How can I use my regex to copy the lines from Block 1 to End? Thank you
Upvotes: 0
Views: 167
Reputation: 2407
with open(File) as ff:
txt=ff.read() # reading the whole file in
re.findall(r"(?ms)^\s*Block\s*\d+.*?^\s*End\s*$",txt)
Out:
['Block 1\ntext\ntext\n...\nEnd ',
'Block 2\ntext\ntext\n...\nEnd ',
'Block 3\ntext\ntext\n...\nEnd ']
Or change '\d+' to '1' to get the 1st one.

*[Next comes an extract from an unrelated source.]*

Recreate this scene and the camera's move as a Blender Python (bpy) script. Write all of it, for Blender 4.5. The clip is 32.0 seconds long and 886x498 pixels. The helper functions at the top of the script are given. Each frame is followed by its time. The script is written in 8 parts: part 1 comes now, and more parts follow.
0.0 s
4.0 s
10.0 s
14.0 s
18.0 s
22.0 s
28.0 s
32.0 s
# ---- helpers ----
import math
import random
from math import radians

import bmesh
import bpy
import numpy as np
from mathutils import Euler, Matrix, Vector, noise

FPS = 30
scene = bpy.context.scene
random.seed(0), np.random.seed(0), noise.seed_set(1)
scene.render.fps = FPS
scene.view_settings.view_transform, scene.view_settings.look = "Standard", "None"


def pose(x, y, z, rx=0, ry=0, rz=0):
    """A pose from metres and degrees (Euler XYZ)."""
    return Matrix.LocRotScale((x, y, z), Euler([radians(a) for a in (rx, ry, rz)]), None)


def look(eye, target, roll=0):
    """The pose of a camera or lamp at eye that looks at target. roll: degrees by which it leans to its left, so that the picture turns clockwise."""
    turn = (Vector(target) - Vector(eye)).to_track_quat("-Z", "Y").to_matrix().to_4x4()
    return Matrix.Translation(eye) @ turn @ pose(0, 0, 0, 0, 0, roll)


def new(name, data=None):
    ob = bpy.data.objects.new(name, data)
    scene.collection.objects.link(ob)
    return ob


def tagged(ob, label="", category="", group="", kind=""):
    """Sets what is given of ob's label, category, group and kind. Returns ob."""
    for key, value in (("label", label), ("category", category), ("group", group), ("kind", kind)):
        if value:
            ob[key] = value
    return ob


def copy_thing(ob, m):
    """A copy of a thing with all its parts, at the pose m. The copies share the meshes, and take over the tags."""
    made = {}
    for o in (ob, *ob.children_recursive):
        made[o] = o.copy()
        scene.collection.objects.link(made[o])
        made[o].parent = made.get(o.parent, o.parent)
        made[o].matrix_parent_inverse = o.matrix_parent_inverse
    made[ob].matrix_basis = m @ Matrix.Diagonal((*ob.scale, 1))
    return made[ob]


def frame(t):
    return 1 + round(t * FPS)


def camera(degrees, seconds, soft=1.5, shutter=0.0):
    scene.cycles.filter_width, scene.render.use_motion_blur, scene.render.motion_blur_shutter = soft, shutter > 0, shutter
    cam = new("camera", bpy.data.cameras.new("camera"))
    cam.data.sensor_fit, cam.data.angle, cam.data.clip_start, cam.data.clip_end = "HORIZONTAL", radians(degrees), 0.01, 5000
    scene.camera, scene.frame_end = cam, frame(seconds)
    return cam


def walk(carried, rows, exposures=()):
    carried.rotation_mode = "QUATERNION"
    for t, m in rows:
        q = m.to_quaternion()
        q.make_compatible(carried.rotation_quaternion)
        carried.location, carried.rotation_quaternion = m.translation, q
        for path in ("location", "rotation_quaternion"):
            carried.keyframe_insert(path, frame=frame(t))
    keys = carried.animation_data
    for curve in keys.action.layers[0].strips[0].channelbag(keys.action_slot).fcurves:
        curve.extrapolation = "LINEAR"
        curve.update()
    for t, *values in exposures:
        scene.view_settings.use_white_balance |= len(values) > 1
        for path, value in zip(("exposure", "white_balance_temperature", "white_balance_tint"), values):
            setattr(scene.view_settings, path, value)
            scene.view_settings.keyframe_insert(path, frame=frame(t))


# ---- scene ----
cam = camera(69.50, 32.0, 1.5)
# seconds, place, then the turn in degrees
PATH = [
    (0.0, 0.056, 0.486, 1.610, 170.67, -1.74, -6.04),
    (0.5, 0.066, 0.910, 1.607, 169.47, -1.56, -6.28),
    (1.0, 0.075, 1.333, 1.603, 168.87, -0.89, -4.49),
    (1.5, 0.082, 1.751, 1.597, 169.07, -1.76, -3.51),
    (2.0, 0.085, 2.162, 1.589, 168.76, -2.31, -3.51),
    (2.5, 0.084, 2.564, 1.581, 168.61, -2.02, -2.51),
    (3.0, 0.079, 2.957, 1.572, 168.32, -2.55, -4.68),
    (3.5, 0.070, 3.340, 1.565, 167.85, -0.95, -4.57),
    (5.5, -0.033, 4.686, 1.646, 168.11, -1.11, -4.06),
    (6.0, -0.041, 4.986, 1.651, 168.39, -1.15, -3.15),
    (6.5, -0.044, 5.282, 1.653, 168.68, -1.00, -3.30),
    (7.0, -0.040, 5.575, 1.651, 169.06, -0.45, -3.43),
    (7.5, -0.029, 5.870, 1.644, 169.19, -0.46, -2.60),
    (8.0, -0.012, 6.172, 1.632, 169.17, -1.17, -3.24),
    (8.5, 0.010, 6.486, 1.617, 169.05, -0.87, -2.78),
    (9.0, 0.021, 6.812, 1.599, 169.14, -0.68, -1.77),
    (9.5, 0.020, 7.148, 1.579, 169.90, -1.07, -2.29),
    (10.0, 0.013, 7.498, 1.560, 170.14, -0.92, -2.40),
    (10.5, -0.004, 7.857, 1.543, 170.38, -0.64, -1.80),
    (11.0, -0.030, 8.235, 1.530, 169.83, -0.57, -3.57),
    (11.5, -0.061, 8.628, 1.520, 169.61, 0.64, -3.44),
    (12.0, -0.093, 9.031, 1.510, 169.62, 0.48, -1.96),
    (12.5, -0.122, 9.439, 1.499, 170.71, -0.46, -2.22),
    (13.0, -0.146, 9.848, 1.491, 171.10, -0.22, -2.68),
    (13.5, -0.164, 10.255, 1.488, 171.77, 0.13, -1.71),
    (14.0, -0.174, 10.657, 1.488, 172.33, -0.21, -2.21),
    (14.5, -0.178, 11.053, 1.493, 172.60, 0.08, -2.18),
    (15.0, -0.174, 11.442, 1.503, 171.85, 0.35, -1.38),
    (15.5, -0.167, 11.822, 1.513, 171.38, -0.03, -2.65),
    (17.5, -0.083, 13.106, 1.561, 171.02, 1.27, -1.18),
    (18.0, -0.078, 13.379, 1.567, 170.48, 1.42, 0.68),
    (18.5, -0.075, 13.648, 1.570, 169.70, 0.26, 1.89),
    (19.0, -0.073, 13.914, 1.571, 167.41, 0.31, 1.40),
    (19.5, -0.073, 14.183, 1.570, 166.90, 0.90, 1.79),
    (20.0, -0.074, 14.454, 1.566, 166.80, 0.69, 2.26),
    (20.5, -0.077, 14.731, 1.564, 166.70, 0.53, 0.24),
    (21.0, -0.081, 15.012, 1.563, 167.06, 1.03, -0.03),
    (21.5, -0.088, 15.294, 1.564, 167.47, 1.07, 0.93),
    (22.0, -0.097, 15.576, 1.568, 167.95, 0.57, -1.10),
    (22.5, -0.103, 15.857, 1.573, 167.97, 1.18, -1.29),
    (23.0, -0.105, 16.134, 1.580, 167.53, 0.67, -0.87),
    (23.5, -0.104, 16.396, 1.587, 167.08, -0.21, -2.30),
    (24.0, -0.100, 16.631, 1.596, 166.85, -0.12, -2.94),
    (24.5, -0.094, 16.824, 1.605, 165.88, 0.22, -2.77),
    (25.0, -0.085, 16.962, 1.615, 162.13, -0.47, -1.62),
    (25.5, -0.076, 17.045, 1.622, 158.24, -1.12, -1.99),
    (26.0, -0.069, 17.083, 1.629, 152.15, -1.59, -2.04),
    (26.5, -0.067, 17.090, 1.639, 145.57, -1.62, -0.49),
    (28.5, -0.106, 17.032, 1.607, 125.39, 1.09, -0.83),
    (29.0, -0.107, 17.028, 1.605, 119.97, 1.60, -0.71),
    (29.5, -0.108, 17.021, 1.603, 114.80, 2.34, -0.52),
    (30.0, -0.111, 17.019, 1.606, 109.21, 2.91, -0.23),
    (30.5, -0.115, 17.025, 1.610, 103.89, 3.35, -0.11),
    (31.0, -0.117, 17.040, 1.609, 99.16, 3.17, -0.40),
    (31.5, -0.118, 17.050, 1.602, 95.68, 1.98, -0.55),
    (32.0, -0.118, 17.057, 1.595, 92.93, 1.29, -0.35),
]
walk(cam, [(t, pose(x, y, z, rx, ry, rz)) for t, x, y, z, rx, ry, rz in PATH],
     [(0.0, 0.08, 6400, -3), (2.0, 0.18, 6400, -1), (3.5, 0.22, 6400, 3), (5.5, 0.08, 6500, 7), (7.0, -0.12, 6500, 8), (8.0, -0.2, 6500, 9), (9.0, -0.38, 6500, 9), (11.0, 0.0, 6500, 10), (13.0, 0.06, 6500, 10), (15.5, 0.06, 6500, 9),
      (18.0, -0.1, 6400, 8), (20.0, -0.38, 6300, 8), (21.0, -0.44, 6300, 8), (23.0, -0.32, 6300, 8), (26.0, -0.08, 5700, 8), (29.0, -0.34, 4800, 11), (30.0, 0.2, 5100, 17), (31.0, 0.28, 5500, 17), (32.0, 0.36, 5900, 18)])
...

(?ms): m: multiline mode, that we can apply ^ and $ in each line,
s: '.' matches newline,too.
?: non-greedy mode in '.*?'
Upvotes: 0
Reputation: 1
You're only matching on lines that match the regex expression '.Block.*'. If you want to assign the values from each block, you'll have to do a little bit more work.
Block = ''
Match = False
with open(File) as file:
for line in file:
if re.match('^End$', line):
Match = False
if re.match('\.Block.*', line) or Match:
Match = True
Block += line
if 'str' in line:
break
print (Block)
Upvotes: 0
Reputation: 71471
You can use itertools.groupby
:
import itertools, re
lines = [i.strip('\n') for i in open('filename.txt')]
first_result, *_ = [list(b) for a, b in itertools.groupby(lines, key=lambda x:bool(re.findall('^\*+$', x))) if not a]
print(first_result)
Output:
['Block 1', 'text', 'text', '...', 'End ']
Upvotes: 1